Having an experienced homeowner next door was invaluable during that first year when everything felt overwhelming and expensive.
By month twelve, I'd spent about $2,200 on various house stuff beyond my mortgage payment. New shower head, fixed the disposal, some plumbing issues, HVAC maintenance, a few electrical outlets that stopped working, paint for two rooms.
Some of it was necessary repairs, some was improvements I wanted to make. But all of it was my responsibility now. No calling a landlord to fix things or waiting three weeks for maintenance to show up.
On the flip side, my mortgage payment stayed exactly the same all year while my friends who rented dealt with rent increases. My buddy Marcus went from $1,100 to $1,300. My coworker Jessica went from $1,400 to $1,600. Meanwhile I'm over here with a fixed payment building equity.

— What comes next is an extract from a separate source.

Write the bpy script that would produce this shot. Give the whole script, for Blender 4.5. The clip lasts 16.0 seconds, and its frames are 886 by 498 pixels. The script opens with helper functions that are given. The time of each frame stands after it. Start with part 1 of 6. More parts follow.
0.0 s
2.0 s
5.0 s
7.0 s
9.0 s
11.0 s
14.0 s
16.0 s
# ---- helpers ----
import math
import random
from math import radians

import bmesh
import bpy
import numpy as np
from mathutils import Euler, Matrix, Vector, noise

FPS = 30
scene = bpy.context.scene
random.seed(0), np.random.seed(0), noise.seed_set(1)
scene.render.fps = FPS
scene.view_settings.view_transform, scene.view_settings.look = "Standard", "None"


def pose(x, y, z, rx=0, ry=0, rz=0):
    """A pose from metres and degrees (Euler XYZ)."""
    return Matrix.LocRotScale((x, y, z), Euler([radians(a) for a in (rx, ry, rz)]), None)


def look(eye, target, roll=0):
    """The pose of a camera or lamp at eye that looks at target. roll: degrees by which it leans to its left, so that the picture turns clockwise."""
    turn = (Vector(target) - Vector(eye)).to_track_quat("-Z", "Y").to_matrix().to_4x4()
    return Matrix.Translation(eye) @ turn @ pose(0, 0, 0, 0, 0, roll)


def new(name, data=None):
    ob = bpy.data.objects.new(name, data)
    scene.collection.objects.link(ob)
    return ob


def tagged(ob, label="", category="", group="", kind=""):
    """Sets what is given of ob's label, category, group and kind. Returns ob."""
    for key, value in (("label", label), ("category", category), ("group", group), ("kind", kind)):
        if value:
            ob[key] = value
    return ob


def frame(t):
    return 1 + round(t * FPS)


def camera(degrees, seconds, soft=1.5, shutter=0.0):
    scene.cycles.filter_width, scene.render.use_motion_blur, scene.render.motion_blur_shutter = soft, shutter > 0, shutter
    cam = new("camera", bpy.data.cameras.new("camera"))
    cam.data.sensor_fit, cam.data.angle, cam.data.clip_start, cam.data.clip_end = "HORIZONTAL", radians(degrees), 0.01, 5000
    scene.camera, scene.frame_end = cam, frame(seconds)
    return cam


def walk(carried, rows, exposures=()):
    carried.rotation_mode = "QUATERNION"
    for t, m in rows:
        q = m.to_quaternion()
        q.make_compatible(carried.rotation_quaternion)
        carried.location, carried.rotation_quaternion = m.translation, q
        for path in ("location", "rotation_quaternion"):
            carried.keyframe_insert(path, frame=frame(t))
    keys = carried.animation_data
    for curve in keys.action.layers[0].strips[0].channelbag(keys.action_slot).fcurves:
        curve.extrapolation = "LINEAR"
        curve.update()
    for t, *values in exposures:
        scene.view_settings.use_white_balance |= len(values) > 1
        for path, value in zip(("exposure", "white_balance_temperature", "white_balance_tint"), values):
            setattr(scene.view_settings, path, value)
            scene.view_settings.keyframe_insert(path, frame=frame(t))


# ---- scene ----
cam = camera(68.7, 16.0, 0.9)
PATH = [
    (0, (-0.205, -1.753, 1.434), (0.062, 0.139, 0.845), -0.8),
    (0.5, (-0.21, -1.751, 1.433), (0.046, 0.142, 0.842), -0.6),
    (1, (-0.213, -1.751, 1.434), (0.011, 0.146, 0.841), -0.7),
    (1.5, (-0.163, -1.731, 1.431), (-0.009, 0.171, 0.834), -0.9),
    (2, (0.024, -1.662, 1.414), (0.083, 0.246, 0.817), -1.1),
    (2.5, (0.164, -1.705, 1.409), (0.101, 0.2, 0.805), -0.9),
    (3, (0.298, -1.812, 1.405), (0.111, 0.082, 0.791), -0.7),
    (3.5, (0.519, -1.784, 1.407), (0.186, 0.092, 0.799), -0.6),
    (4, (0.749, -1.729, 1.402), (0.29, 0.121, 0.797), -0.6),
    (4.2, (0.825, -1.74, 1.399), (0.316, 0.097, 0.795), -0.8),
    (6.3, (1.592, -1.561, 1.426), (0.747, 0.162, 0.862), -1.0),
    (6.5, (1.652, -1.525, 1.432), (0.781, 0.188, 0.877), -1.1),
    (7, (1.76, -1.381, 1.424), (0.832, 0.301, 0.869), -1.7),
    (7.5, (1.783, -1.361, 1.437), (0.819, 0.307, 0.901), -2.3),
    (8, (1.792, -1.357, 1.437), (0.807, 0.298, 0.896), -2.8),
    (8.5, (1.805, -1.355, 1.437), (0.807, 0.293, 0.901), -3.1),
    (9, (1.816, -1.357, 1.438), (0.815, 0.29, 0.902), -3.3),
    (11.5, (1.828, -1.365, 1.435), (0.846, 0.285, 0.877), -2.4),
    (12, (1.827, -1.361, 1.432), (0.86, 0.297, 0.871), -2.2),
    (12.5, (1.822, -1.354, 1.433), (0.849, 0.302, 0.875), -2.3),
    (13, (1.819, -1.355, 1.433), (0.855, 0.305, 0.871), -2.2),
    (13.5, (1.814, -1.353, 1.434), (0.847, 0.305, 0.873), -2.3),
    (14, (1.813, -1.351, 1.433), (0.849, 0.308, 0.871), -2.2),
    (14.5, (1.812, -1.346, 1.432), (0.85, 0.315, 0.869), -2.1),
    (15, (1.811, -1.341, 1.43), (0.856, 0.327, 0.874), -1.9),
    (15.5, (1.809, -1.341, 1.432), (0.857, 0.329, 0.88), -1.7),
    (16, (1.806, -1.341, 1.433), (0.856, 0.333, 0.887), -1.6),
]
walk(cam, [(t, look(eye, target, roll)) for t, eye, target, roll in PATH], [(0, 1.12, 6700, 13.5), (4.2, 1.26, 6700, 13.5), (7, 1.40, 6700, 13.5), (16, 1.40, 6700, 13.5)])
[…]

And speaking of equity, I'd paid down maybe $3,500 on the loan balance plus gained probably $25,000 in appreciation based on what similar houses were selling for. Twenty-eight grand in equity after one year of ownership versus zero equity after six years of renting.
The math was starting to make sense.
Second year was when homeownership stopped feeling scary and started feeling normal. I knew which contractors to call for different problems. I had a routine for seasonal maintenance. I'd built up enough savings that minor repairs didn't cause financial panic attacks.

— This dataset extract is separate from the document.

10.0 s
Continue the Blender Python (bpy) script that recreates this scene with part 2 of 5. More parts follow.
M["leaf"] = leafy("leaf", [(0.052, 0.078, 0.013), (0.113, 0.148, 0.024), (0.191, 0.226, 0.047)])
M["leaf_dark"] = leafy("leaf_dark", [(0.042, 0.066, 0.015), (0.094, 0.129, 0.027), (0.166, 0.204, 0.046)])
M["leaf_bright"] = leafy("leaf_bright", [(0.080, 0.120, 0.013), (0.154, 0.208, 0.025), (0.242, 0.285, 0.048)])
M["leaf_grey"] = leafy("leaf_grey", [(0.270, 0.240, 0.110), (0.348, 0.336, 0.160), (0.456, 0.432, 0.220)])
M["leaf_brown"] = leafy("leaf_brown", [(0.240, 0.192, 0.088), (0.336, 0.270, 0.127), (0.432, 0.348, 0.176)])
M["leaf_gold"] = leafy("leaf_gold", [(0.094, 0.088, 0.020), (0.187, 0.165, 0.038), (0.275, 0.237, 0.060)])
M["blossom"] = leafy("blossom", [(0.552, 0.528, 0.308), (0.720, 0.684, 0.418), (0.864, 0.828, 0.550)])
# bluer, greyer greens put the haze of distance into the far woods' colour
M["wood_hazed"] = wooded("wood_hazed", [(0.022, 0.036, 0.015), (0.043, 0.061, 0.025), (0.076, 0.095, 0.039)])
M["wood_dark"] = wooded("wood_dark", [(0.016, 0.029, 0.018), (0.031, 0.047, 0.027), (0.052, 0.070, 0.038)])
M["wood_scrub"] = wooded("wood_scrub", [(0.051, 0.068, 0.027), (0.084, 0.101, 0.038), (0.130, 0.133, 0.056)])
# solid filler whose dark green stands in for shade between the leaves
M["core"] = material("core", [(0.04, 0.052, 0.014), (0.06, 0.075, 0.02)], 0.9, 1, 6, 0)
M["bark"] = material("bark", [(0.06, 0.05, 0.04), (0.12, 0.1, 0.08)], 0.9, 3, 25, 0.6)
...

Property values kept climbing. Houses in my neighborhood that sold for $290k when I bought mine were going for $350k or more. On paper, I probably had $60,000+ in equity just from market appreciation plus whatever I'd paid down on the loan.
Started thinking about improvements differently. Instead of just fixing problems, I considered projects that might add value. Painted the front door a better color. Added some landscaping. Installed a ceiling fan in the master bedroom. Updated some light fixtures.

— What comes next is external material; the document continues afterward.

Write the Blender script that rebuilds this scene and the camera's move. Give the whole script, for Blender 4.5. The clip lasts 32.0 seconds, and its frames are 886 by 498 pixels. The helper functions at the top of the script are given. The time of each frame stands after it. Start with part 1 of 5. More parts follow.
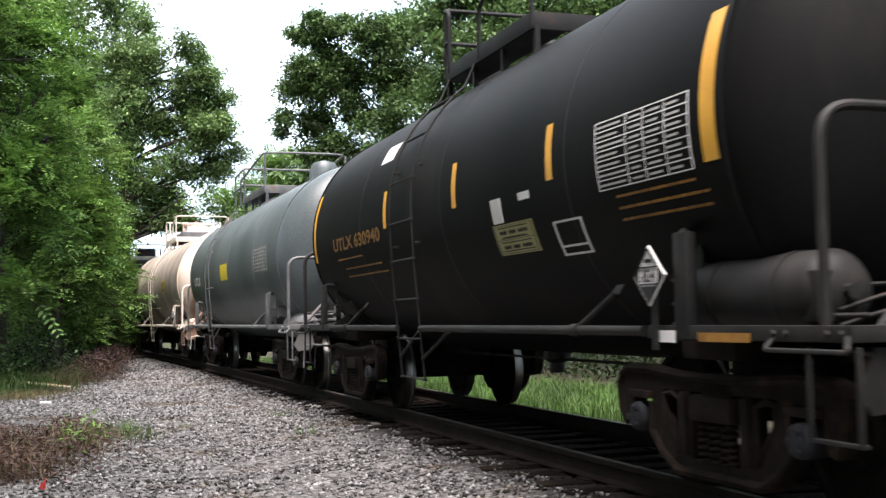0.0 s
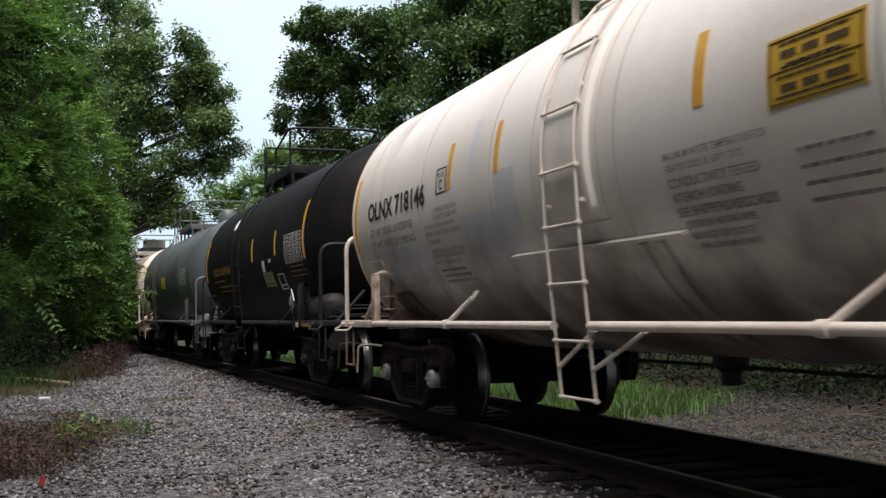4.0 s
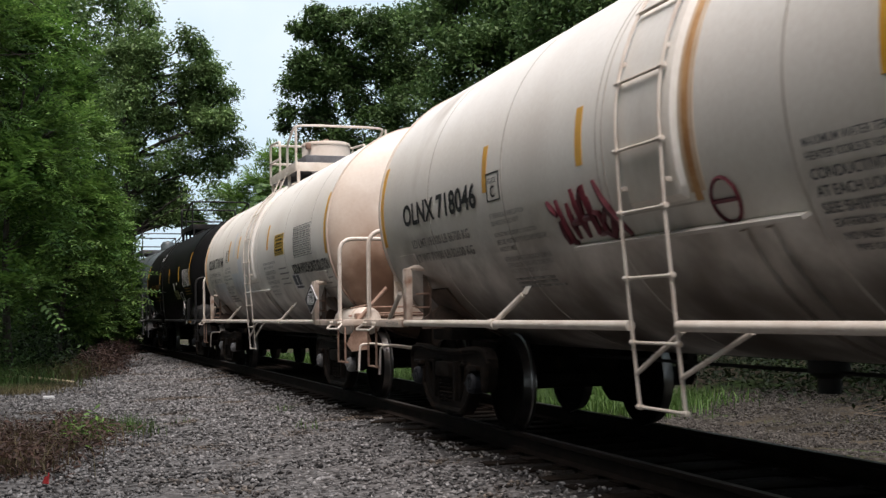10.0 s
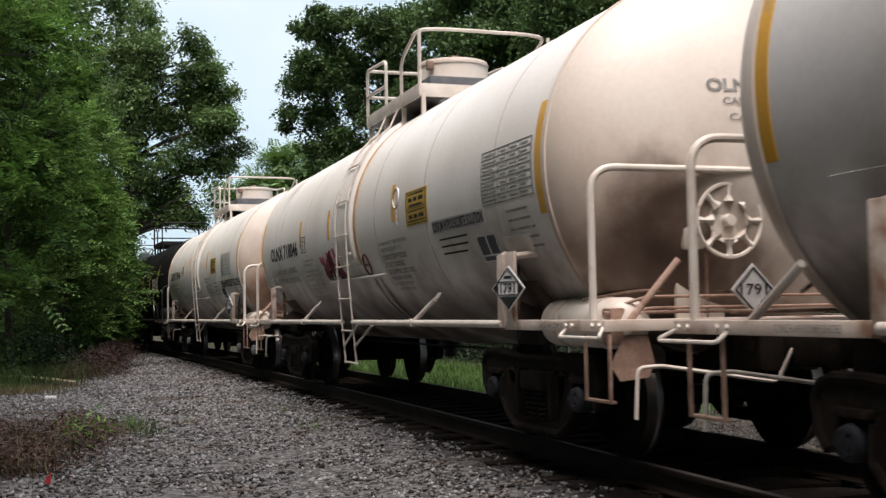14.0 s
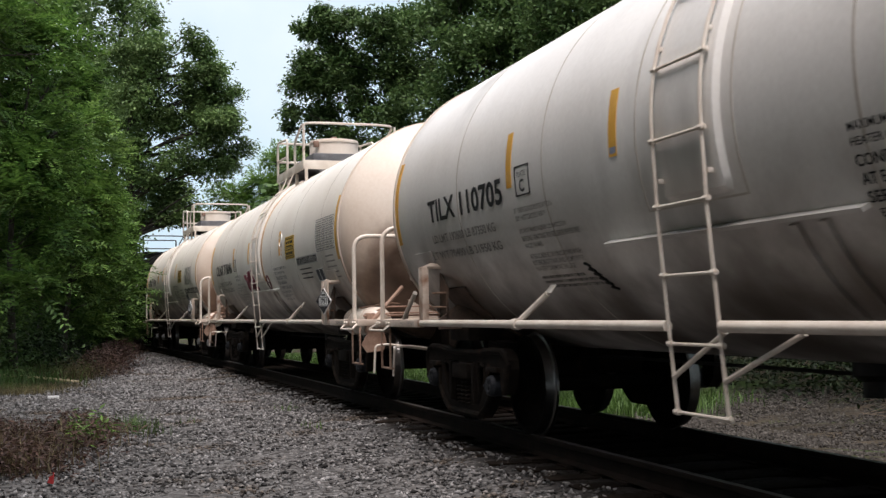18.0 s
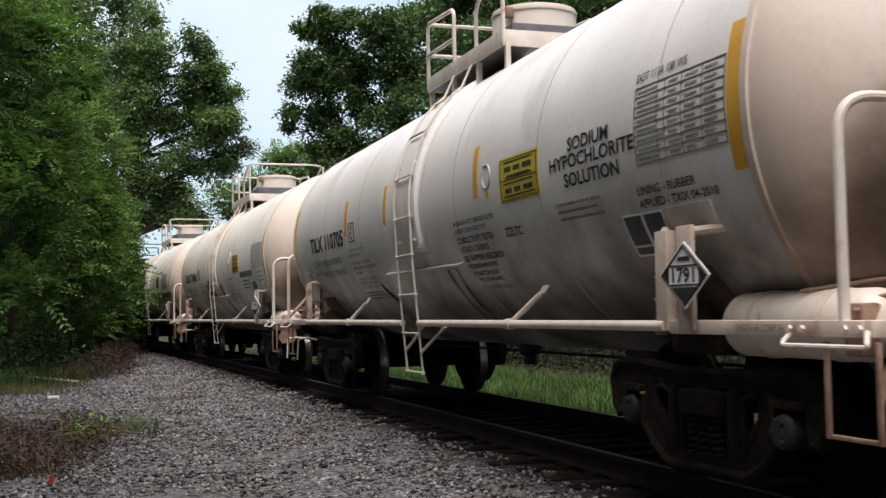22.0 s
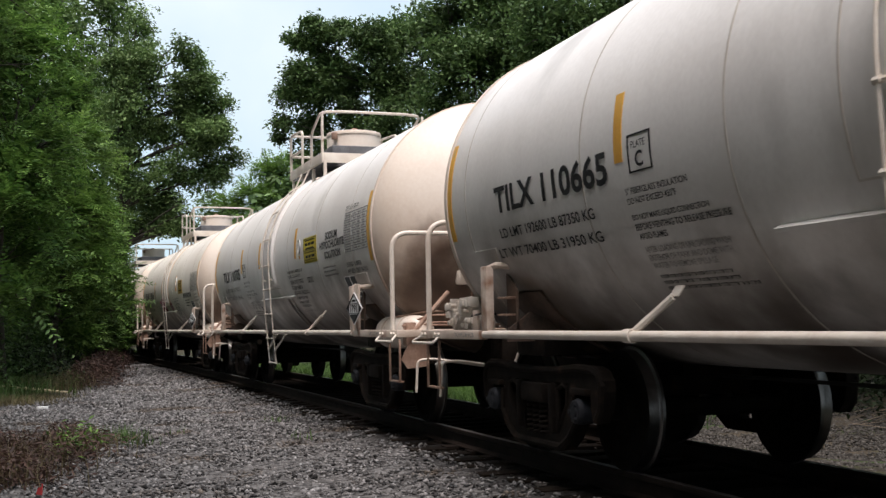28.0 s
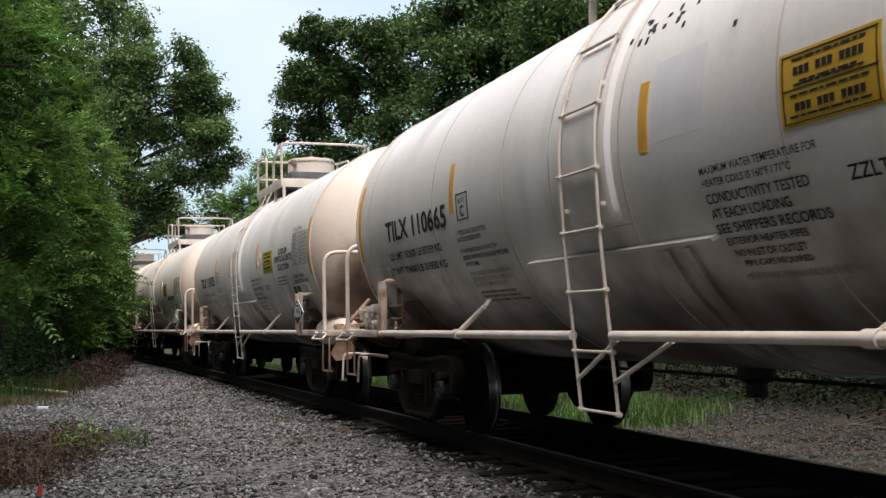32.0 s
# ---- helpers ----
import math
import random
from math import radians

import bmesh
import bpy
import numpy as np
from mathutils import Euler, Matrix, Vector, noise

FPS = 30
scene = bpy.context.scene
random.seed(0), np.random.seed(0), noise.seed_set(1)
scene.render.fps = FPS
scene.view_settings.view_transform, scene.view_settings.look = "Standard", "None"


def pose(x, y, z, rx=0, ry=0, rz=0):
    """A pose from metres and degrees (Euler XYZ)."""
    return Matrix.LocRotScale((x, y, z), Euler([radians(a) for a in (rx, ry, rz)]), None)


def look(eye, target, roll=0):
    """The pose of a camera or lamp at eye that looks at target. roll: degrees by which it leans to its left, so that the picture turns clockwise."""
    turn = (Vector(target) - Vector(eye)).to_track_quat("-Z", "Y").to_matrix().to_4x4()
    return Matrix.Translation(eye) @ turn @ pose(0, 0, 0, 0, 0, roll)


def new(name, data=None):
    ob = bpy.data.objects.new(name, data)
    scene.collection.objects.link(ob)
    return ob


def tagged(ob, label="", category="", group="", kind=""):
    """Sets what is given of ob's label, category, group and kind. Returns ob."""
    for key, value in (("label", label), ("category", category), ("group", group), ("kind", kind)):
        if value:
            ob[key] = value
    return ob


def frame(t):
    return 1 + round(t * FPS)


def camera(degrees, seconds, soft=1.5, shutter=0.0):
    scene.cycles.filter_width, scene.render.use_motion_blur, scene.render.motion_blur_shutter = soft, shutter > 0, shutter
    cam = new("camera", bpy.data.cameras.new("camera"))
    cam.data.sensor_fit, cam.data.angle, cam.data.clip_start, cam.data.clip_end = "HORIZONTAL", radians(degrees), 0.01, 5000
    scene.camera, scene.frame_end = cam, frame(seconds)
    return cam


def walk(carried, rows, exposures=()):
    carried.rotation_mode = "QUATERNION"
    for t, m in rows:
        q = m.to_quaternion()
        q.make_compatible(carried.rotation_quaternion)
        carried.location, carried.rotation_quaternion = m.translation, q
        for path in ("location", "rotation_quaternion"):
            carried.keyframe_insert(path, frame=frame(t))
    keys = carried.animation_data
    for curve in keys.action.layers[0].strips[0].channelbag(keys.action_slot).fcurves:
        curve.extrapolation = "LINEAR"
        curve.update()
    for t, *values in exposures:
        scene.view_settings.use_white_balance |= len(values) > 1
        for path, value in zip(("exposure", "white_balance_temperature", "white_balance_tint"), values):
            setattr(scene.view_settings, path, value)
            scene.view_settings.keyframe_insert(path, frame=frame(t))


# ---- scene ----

# ================= camera =================
cam = camera(42.594, 32.0, soft=1.4, shutter=0.5)
EYE = (0.0, 0.0, 1.045)
# seconds, turn to the left and tilt up, in degrees
TURNS = [(0, -0.217, 3.822), (1, -0.218, 3.736), (2, -0.218, 3.735), (3, -0.243, 3.648), (3.5, -0.255, 3.605), (5.5, -0.305, 3.660), (6, -0.261, 3.735),
         (7, -0.243, 3.822), (8, -0.174, 3.735), (9, -0.087, 3.648), (10, -0.087, 3.561), (11, -0.087, 3.517), (12, 0.000, 3.517), (13, 0.000, 3.517),
         (14, 0.000, 3.560), (14.5, 0.044, 3.605), (16.5, 0.131, 3.560), (18, 0.131, 3.560), (20, 0.131, 3.560), (22, 0.131, 3.560), (23, 0.168, 3.517),
         (23.5, 0.175, 3.517), (24, 0.087, 3.642), (24.5, -0.230, 3.953), (25, -0.342, 4.084), (25.5, -0.336, 4.084), (28, -0.342, 4.084), (32, -0.342, 4.084)]
walk(cam, [(t, pose(*EYE, 90 + tilt, 0, turn) @ pose(0, 0, 0, 0, 0, 0.087)) for t, turn, tilt in TURNS],
     exposures=[(0, 1.34, 6550, 19), (0.6, 1.30, 6550, 19), (2.0, 0.93, 6550, 19), (3.0, 0.42, 6550, 19), (6.0, 0.09, 6550, 19), (32, 0.09, 6550, 19)])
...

Nothing major or expensive, but stuff that made the place feel more like MINE while potentially helping if I ever decided to sell.
When interest rates dropped last year, I spent way too much time calculating whether refinancing made sense. My rate is 3.1%, but I was seeing ads for 2.4%. That seven-tenths of a percent difference might not sound like much, but on a $290,000 balance it's real money over thirty years.
Problem is refinancing costs money upfront. Appraisal, title work, origination fees, all kinds of random charges that add up to $4,000-6,000. So you have to figure out how long you'd need to stay in the house to break even on those costs.
Did about fifteen different spreadsheets (I know, I'm a nerd) and figured I'd break even in roughly five years. Since I'm planning to stay at least that long anyway, refinancing started looking pretty attractive.
Plus, with property values going crazy, my house might appraise high enough that I could get rid of that USDA guarantee fee by switching to a conventional loan. That's another $110 a month in savings.
Haven't pulled the trigger yet but probably will in the next few months.
First time doing taxes as a homeowner was confusing as hell. Mortgage interest is deductible, property taxes are deductible, but there are limits and rules and forms I'd never seen before.
Paid a CPA $300 to do my taxes because I was terrified of messing something up. She ended up saving me way more than $300 in deductions I didn't know about, so totally worth it.
The mortgage interest deduction is nice but not as magical as people make it sound. Yeah, I can deduct the interest, but I still had to pay it first. It's not like the government pays my mortgage for me.
Property taxes being deductible helps a little with the sticker shock of seeing $3,600 a year in taxes. That's $300 a month just for the privilege of owning property. Still hurts, but at least some comes back at tax time.
Owning a house changed how people treated me in ways I totally didn't see coming. At work, when people found out I bought a place, suddenly I was getting invited to different conversations. The homeowner conversations about contractors and property taxes instead of the renter conversations about crazy landlord stories.
My dating life got interesting too. Not gonna lie, bringing someone back to "my place" versus "my rental" hits completely different. Having a garage, a yard, space to actually spread out - it changes the whole dynamic.
But the weirdest thing was how my relationship with my neighborhood changed. When you're renting, you're just passing through. When you own, you start caring about stuff like whether they're gonna put a gas station on that empty lot down the street.
I actually went to a homeowners association meeting last month. ME. The person who used to think HOAs were fascist organizations. But they were discussing some landscaping changes that might affect property values so suddenly I cared.
Owning a house made me think about the future in ways I never did as a renter. Like what happens if I lose my job? What if I want to move? What if property values crash? What if I want to renovate the kitchen in five years?
Started actually reading about personal finance instead of just winging it. Opened investment accounts. Increased my 401k contributions. Began thinking about money as something to manage strategically instead of just spending until it runs out.
The equity building from mortgage payments got me thinking about other ways to build wealth. If I could handle a mortgage payment, maybe I could handle investing more too.
It's weird how buying a house with zero down made me MORE financially responsible, not less. When you don't have a big cushion, you get serious about building one.
Three years in, I can honestly say this was the best financial decision I've ever made. My housing costs are stable while all my renter friends deal with constant rent increases. I've built real equity for the first time in my adult life. I have stability and control I never had before.
Was it scary? Absolutely. Did I make mistakes? Tons. Would I do some things differently? Definitely. But the alternative was staying trapped in the rent cycle while home prices climbed even further out of reach.
The zero-down path isn't perfect, but it works if you're committed. You need stable income, decent credit, and realistic expectations about costs. But if you have those things, don't let the lack of a huge down payment stop you.
For me, it was the bridge between feeling like I'd never own anything and actually building wealth. Sometimes the best decision isn't the textbook perfect decision - it's the one that gets you moving toward your goals with what you actually have.
If you're reading this and feeling stuck paying rent forever, maybe there's a path you haven't considered. Do your research, understand the risks, but don't assume homeownership is impossible just because you don't have $60,000 sitting around.
There might be more options than you think. And three years from now, you could be writing your own version of this story.